If you need any of these still, either, make sure to take over the code from the deprecated module and the semantic_kernel.memory folder, or implement your own vector store collection based on the new VectorStoreCollection class.

If there is a large demand based on github feedback, we will consider bringing them back, but for now, they are not maintained and will be removed in the future.

Migration from SemanticTextMemory

# Before: SemanticTextMemory (DEPRECATED)
from semantic_kernel.memory import SemanticTextMemory
from semantic_kernel.connectors.ai.open_ai import OpenAITextEmbeddingGenerationService

embedding_service = OpenAITextEmbeddingGenerationService(ai_model_id="text-embedding-3-small")
memory = SemanticTextMemory(storage=vector_store, embeddings_generator=embedding_service)

# Store memory
await memory.save_information(collection="docs", text="Important information", id="doc1")

# Search memory  
results = await memory.search(collection="docs", query="important", limit=5)

# After: Direct Vector Store Usage
from semantic_kernel.data.vector import VectorStoreField, vectorstoremodel
from semantic_kernel.connectors.in_memory import InMemoryCollection

# Define data model
@vectorstoremodel
@dataclass
class MemoryRecord:
    id: Annotated[str, VectorStoreField('key')]
    text: Annotated[str, VectorStoreField('data', is_full_text_indexed=True)]
    embedding: Annotated[list[float] | str | None, VectorStoreField('vector', dimensions=1536, distance_function="cosine", embedding_generator=OpenAITextEmbedding(ai_model_id="text-embedding-3-small"))] = None

# Create vector store with integrated embeddings
collection = InMemoryCollection(
    record_type=MemoryRecord,
    embedding_generator=OpenAITextEmbedding(ai_model_id="text-embedding-3-small")  # Optional, if not set on the record type
)

# Store with automatic embedding generation
record = MemoryRecord(id="doc1", text="Important information", embedding='Important information')
await collection.upsert(record)

# Search with built-in function
search_function = collection.create_search_function(
    function_name="search_docs",
    search_type="vector"
)

Memory Plugin Migration

When you want to have a plugin that can also save information, then you can easily create that like this:

# Before: TextMemoryPlugin (DEPRECATED)
from semantic_kernel.core_plugins import TextMemoryPlugin

memory_plugin = TextMemoryPlugin(memory)
kernel.add_plugin(memory_plugin, "memory")

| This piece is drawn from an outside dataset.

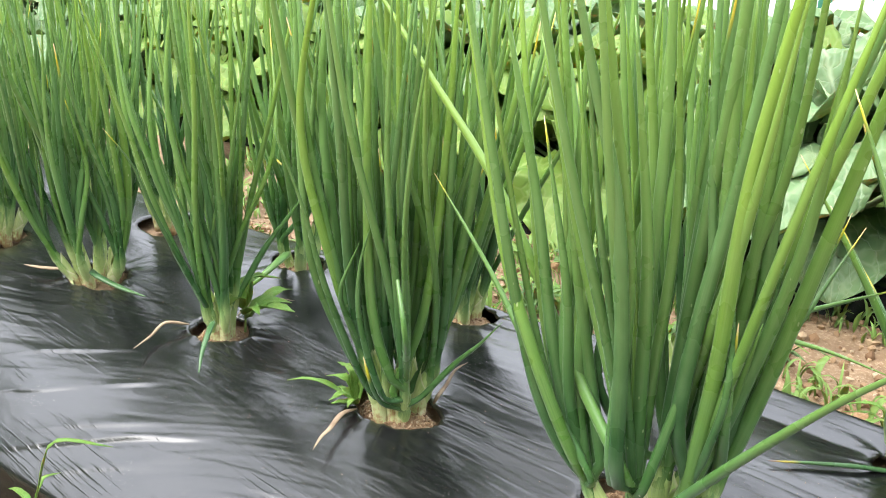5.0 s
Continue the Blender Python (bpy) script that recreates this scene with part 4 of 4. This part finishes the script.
KIN = [cabbage("leafy pale green cabbage plant with veined leaves", 31, CABBAGE, 28, 0.98), cabbage("leafy blue-green cabbage plant with broad wavy leaves", 32, CABBAGE, 27, 0.94),
       cabbage("leafy young cabbage plant with yellow-green leaves", 33, CABBAGE_YOUNG, 26, 0.90)]
FAR = [cabbage("leafy pale green cabbage farther back in the plot", 41, CABBAGE, 17, 1.0, False), cabbage("leafy yellow-green cabbage farther back in the plot", 42, CABBAGE_YOUNG, 16, 0.96, False)]
FAR[0].matrix_basis = pose(0.16, 1.24, -0.065, 0, 0, 50)
FAR[1].matrix_basis = pose(-0.14, 1.23, -0.065, 0, 0, 220)
KIN[0].matrix_basis = pose(-0.17, 0.775, -0.060, 0, 0, 20)
KIN[1].matrix_basis = pose(0.29, 0.77, -0.055, 0, 0, 75)
KIN[2].matrix_basis = pose(-0.60, 0.80, -0.055, 0, 0, 160)
rows = [(0.76, -1.00, 6, 0.34, -0.055), (1.05, 0.06, 10, 0.30, -0.06), (1.24, -0.42, 10, 0.28, -0.06), (1.42, 0.16, 13, 0.28, -0.10), (1.59, 0.02, 13, 0.28, -0.14),
        (1.76, 0.10, 13, 0.28, -0.17), (1.95, -0.04, 13, 0.28, -0.19)]
for y, x, n, gap, z in rows:
    for i in range(n):
        ob = copy_thing(rng.choice(FAR if y > 1.1 else KIN), pose(x - gap * i + rng.uniform(-0.05, 0.05), y + rng.uniform(-0.05, 0.05), z, rng.uniform(-4, 4), rng.uniform(-4, 4), rng.uniform(0, 360)))
        ob.scale = [rng.uniform(0.86, 1.0) if y > 0.9 else 1.0] * 3
copy_thing(KIN[2], pose(0.66, 0.84, -0.055, 0, 0, 250))
copy_thing(KIN[0], pose(0.50, 1.22, -0.06, 0, 0, 130))
for j, x, y, turn in ((1, 0.07, 0.90, 200), (2, -0.38, 0.88, 40), (0, -0.80, 0.90, 300), (2, 0.34, 1.10, 100)):
    copy_thing(KIN[j], pose(x, y, -0.055, 0, 0, turn))


at = [(0.205, 0.560, -0.062), (0.198, 0.520, -0.020), (0.190, 0.488, 0.012), (0.186, 0.466, 0.022)]
old = leaf_part("fallen_leaf", None, at, rounded(0.030), CABBAGE_YELLOW, at[1], n=13, nu=9, cup=0.1, wave=0.4, thick=0.0008)
old.location = at[1]
tagged(old, "yellow withered cabbage leaf drooping over the path", "fallen leaf")


# ---- the far edge of the plot ----
def low_sheet(x, y):
    return -0.19 + 0.16 * ease(2.36, 2.44, y) + 0.25 * ease(2.44, 3.4, y) + 0.02 * noise.noise((x * 2, y * 5, 0.3)) + 0.006 * noise.noise((x * 9, y * 22, 0.9))


cover = sheet("plastic_sheet", steps((-4.6, -1.0, 70)), steps((2.34, 3.5, 50)), low_sheet, SHEET)
tagged(cover, "white plastic sheet spread over a low bed", "plastic sheet")
thin = cover.modifiers.new("thickness", "SOLIDIFY")
thin.thickness = 0.004
wall = thing("rubble_wall", "low wall of pale rough stones behind the vegetables", "stone wall", (0, 2.45, -0.19))
STONES = []
for i in range(6):
    bm = bmesh.new()
    bmesh.ops.create_icosphere(bm, subdivisions=2, radius=1)
    for v in bm.verts:
        v.co *= 1 + 0.3 * noise.noise(v.co * 1.4 + Vector((i * 3.0, 0, 0))) + 0.12 * noise.noise(v.co * 4 + Vector((0, i * 3.0, 0)))
        v.co = Vector((v.co.x * 0.085, v.co.y * 0.07, v.co.z * 0.05))
    me = bpy.data.meshes.new("stone")
    bm.to_mesh(me)
    bm.free()
    me.materials.append(RUBBLE)
    STONES.append(me)
for i in range(100):
    ob = new("stone", STONES[i % 6])
    ob.parent = wall
    ob.location = (-0.98 + (i % 20) * 0.115 + rng.uniform(-0.02, 0.02) + 0.05 * (i // 20), rng.uniform(-0.03, 0.03), 0.035 + 0.062 * (i // 20))
    ob.rotation_euler = (rng.uniform(-0.3, 0.3), rng.uniform(-0.3, 0.3), rng.uniform(0, 6))
fence = thing("net_fence", "dark green net fence at the edge of the plot", "fence", (0, 2.85, -0.19))
for i in range(7):
    v, f, low, n = tube([Vector((-1.0 + i * 0.6, 0, 0)), Vector((-1.0 + i * 0.6, 0, 0.9))], lambda s: 0.012, 8)
    mesh_object("post", v, f, STALK, fence, "thin fence post")
verts, faces = [], []
for i in range(121):
    k, x = len(verts), -1.0 + i * 0.03
    verts += [(x - 0.009, -0.018, 0.0), (x + 0.009, -0.018, 0.0), (x + 0.009, -0.018, 0.88), (x - 0.009, -0.018, 0.88)]
    faces.append((k, k + 1, k + 2, k + 3))
for j in range(30):
    k, z = len(verts), 0.01 + j * 0.03
    verts += [(-1.0, -0.022, z - 0.004), (2.6, -0.022, z - 0.004), (2.6, -0.022, z + 0.004), (-1.0, -0.022, z + 0.004)]
    faces.append((k, k + 1, k + 2, k + 3))
net = mesh_object("net", verts, faces, NET, fence, "dark green woven netting", smooth=False)
thin = net.modifiers.new("thickness", "SOLIDIFY")
thin.thickness = 0.003


# ---- an unseen dense hedge closes the plot, added to block low light and darken reflections ----
UNSEEN_HEDGE = plain_plant("unseen_hedge_leaves", (0.035, 0.075, 0.020), (0.06, 0.12, 0.03), 9.0, 0.6, 0.03)


def hedge(name, points, tall):
    verts, faces, n = [], [], 150
    line = curve(points, n)
    for i, p in enumerate(line):
        for j in range(16):
            z = tall * j / 15
            k = 0.16 * noise.noise((i * 0.35, j * 0.5, tall)) + 0.25 * (j / 15) ** 3
            verts.append((p.x * (1 + 0.05 * k) + k * 0.3, p.y - k, p.z + z * (1 + 0.08 * noise.noise((i * 0.4, 0, 1.0)))))
    for i in range(n - 1):
        for j in range(15):
            a = i * 16 + j
            faces.append((a, a + 16, a + 17, a + 1))
    ob = mesh_object(name, verts, faces, UNSEEN_HEDGE)
    thick = ob.modifiers.new("thickness", "SOLIDIFY")
    thick.thickness = 0.4
    return tagged(ob, "dense dark green hedge added out of view to block low light", "hedge", kind="structure")


hedge("hedge", [(-5.2, 4.2, -0.12), (-5.0, 0.5, -0.12), (-3.8, -2.0, -0.12), (-1.0, -2.5, -0.12), (1.6, -2.4, -0.12), (3.8, -1.6, -0.12), (4.6, 1.0, -0.12), (4.6, 4.2, -0.12)], 1.8)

# After: Custom plugin using vector store search functions
from semantic_kernel.functions import kernel_function

class VectorMemoryPlugin:
    def __init__(self, collection: VectorStoreCollection):
        self.collection = collection
    
    @kernel_function(name="save")
    async def save_memory(self, text: str, key: str) -> str:
        record = MemoryRecord(id=key, text=text, embedding=text)
        await self.collection.upsert(record)
        return f"Saved to {self.collection.collection_name}"
    
    @kernel_function(name="search") 
    async def search_memory(self, query: str, limit: int = 5) -> str:
        results = await self.collection.search(
            query, top=limit, vector_property_name="embedding"
        )        
        return "\n".join([r.record.text async for r in results.results])

# Register the new plugin
memory_plugin = VectorMemoryPlugin(collection)
kernel.add_plugin(memory_plugin, "memory")

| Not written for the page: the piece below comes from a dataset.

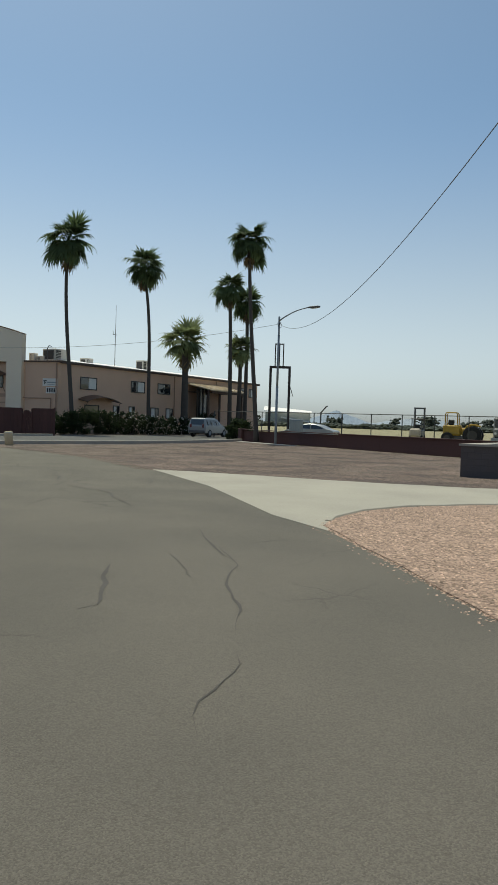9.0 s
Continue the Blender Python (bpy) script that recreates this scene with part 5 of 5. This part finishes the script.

Migration Checklist for Vector Search

Step 1: Update Imports

• [ ] Replace memory store imports with vector store equivalents
• [ ] Update field imports to use VectorStoreField
• [ ] Remove Bing connector imports

Step 2: Update Field Definitions

• [ ] Convert to unified VectorStoreField class
• [ ] Update property names (is_filterable → is_indexed)
• [ ] Add integrated embedding generators to vector fields

Step 3: Update Collection Usage

• [ ] Replace memory operations with vector store methods
• [ ] Use new batch operations where applicable
• [ ] Implement new search function creation

Step 4: Update Search Implementation

• [ ] Replace manual search functions with create_search_function
• [ ] Update text search to use new providers
• [ ] Implement hybrid search where beneficial
• [ ] Migrate from FilterClause to lambda expressions for filtering

Step 5: Remove Deprecated Code

• [ ] Remove SemanticTextMemory usage
• [ ] Remove TextMemoryPlugin dependencies

Performance and Feature Benefits

Performance Improvements

• Batch Operations: New batch upsert/delete methods improve throughput
• Integrated Embeddings: Eliminates separate embedding generation steps
• Optimized Search: Built-in search functions are optimized for each store type

Feature Enhancements

• Hybrid Search: Combines vector and text search for better results
• Advanced Filtering: Enhanced filter expressions and indexing

Developer Experience

• Simplified API: Fewer classes and methods to learn
• Consistent Interface: Unified approach across all vector stores
• Better Documentation: Clear examples and migration paths
• Future-Proof: Aligned with .NET SDK for consistent cross-platform development

Conclusion

The vector store updates discussed above represent a significant improvement in the Semantic Kernel Python SDK. The new unified architecture provides better performance, enhanced features, and a more intuitive developer experience. While migration requires updating imports and refactoring existing code, the benefits in maintainability and functionality make this upgrade highly recommended.

For additional help with migration, refer to the updated samples in the samples/concepts/memory/ directory and the comprehensive API documentation.